REPUBLIKA.CO.ID, MOSKOW -- Pemerintah Rusia menyoroti keputusan Jepang meningkatkan anggaran belanja pertahanannya hingga mencapai 320 miliar dolar AS. Moskow menilai, peningkatan itu belum pernah terjadi sebelumnya dan berpotensi meningkatkan ketegangan di kawasan Asia Pasifik.
“Kami menyoroti bahwa Jepang menyetujui teks yang diperbarui dari tiga dokumen doktrinal pada 16 Desember: Strategi Keamanan Nasional, Strategi Pertahanan Nasional, dan Rencana Pembangunan Pertahanan. Konten mereka dengan jelas menunjukkan bahwa pejabat Tokyo mengambil jalan untuk meningkatkan kekuatan militernya sendiri yang belum pernah terjadi sebelumnya, termasuk perolehan potensi serangan,” kata juru bicara Kementerian Luar Negeri Rusia Maria Zakharova, Kamis (22/12/2022).

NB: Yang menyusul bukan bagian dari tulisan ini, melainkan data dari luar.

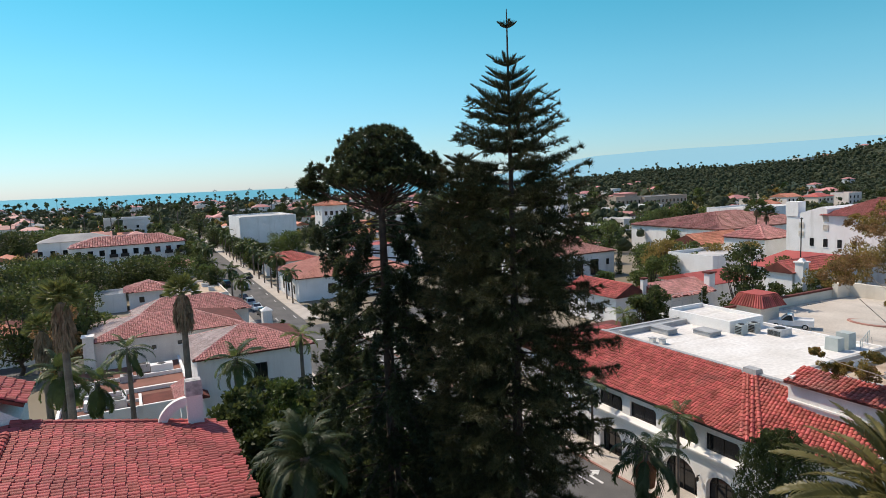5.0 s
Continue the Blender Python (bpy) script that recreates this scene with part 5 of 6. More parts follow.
def great_hall():
    """The large white hall with the tall chimney."""
    ob = thing("great_hall", (150, 80, 0), "large white windowed hall with tall chimney and red roof", "building")
    w = Mesh().box(140, 162, 64, 86, 0, 15.4)
    w.prism([(140, 86, 0), (140, 95.5, 0), (140, 95.5, 15.5), (140, 93, 15.6), (140, 87.2, 17.3), (140, 86, 16.8)], [(162, 86, 0), (162, 95.5, 0), (162, 95.5, 15.5), (162, 93, 15.6), (162, 87.2, 17.3), (162, 86, 16.8)])
    part("wall", w, STUCCO, ob)
    part("chimney", Mesh().box(139.8, 142.5, 92.6, 95.6, 15, 18.3), STUCCO, ob, "broad white chimney")
    part("roof", Mesh().prism([(139.4, 63.4, 15.4), (139.4, 87.3, 15.4), (162.6, 87.3, 15.4), (162.6, 63.4, 15.4)], [(150.8, 64, 18.9), (150.8, 81, 18.9), (151.2, 81, 18.9), (151.2, 64, 18.9)]), CLAY_BED, ob)
    L = math.hypot(11.4, 3.5)
    tile_roof(ob, (150.8, 63.4, 18.92), (0, 1, 0), (-11.4, 0, -3.5), 23.9, L, 0.42, 0.6, (CLAY_DULL, CLAY_DULL), lambda u, s: u < 17.6 + 6.3 * s / L, None, 3)
    for y in (89.3, 86.2, 83.1, 80.0, 73.5, 69.0):
        window(ob, "-x", 140, y, 8.4, 0.95, 1.8)
    for y in (78.5, 74.5, 70.5):
        window(ob, "-x", 140, y, 12.6, 0.8, 1.2)
    for x in (145, 150, 155):
        for z in (4.5, 9.0):
            window(ob, "-y", 64, x, z, 1.4, 2.0)
    for yy, zz in ((86.2, 14.6), (86.2, 12.7), (91.8, 13.0), (91.8, 11.0)):
        lat = Mesh()
        for k in range(5):
            lat.box(139.9, 139.998, yy - 0.6 + k * 0.28, yy - 0.48 + k * 0.28, zz - 0.6, zz + 0.6)
            lat.box(139.88, 139.898, yy - 0.6, yy + 0.64, zz - 0.6 + k * 0.28, zz - 0.48 + k * 0.28)
        part("lattice", lat, STUCCO_CREAM, ob, "cream pierced lattice ornament")
    part("ball_finial", Mesh().lathe(140.3, 64.8, [(0.15, 15.6), (0.4, 15.9), (0.4, 16.4), (0.1, 16.8)], 10), STUCCO, ob)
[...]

Dia menilai, dengan peningkatan anggaran pertahanan itu, Jepang siap meninggalkan kebijakan pasifismenya di bidang militer pasca berakhirnya Perang Dunia II. “Ini adalah penolakan terang-terangan oleh pemerintahan (Perdana Menteri Jepang) Fumio Kishida terhadap pembangunan damai negara, yang terus menerus dideklarasikan oleh generasi politisi sebelumnya, dan kembali ke rel militerisasi yang tak terkendali,” ucap Zakharova.
Zakharova menjelaskan, keputusan Jepang meningkatkan anggaran pertahanan hingga dua persen dari produk domestik bruto (PDB) dilakukan saat situasi ekonomi negara tersebut nyaris tak stabil. “Ini sekali lagi menggarisbawahi bahwa dalam mengimplementasikan ambisi militernya, pemerintahan Fumio Kishida siap untuk melangkah jauh melampaui rencana yang dicanangkan pada tahap saat ini, langsung bergabung dengan permainan geopolitik Amerika Serikat (AS),” katanya.
Ia menekankan, keputusan Jepang meningkatkan anggaran pertahanan akan memprovokasi tantangan keamanan baru serta memicu eskalasi ketegangan di kawasan Asia Pasifik. “Kami melihat pemahaman yang sama dalam reaksi tajam negara-negara tetangga terhadap pergantian doktrin militer Jepang saat ini,” ujarnya.
Dengan peningkatan anggaran pertahanan tersebut, Jepang menjadi pembelanja militer terbesar ketiga di dunia setelah AS dan China. Terdapat beberapa alasan yang diyakini menjadi alasan Jepang mengambil keputusan itu. Pertama keprihatinannya atas invasi Rusia ke Ukraina. Tokyo dianggap melihat hal itu sebagai preseden yang akan mendorong China menyerang Taiwan.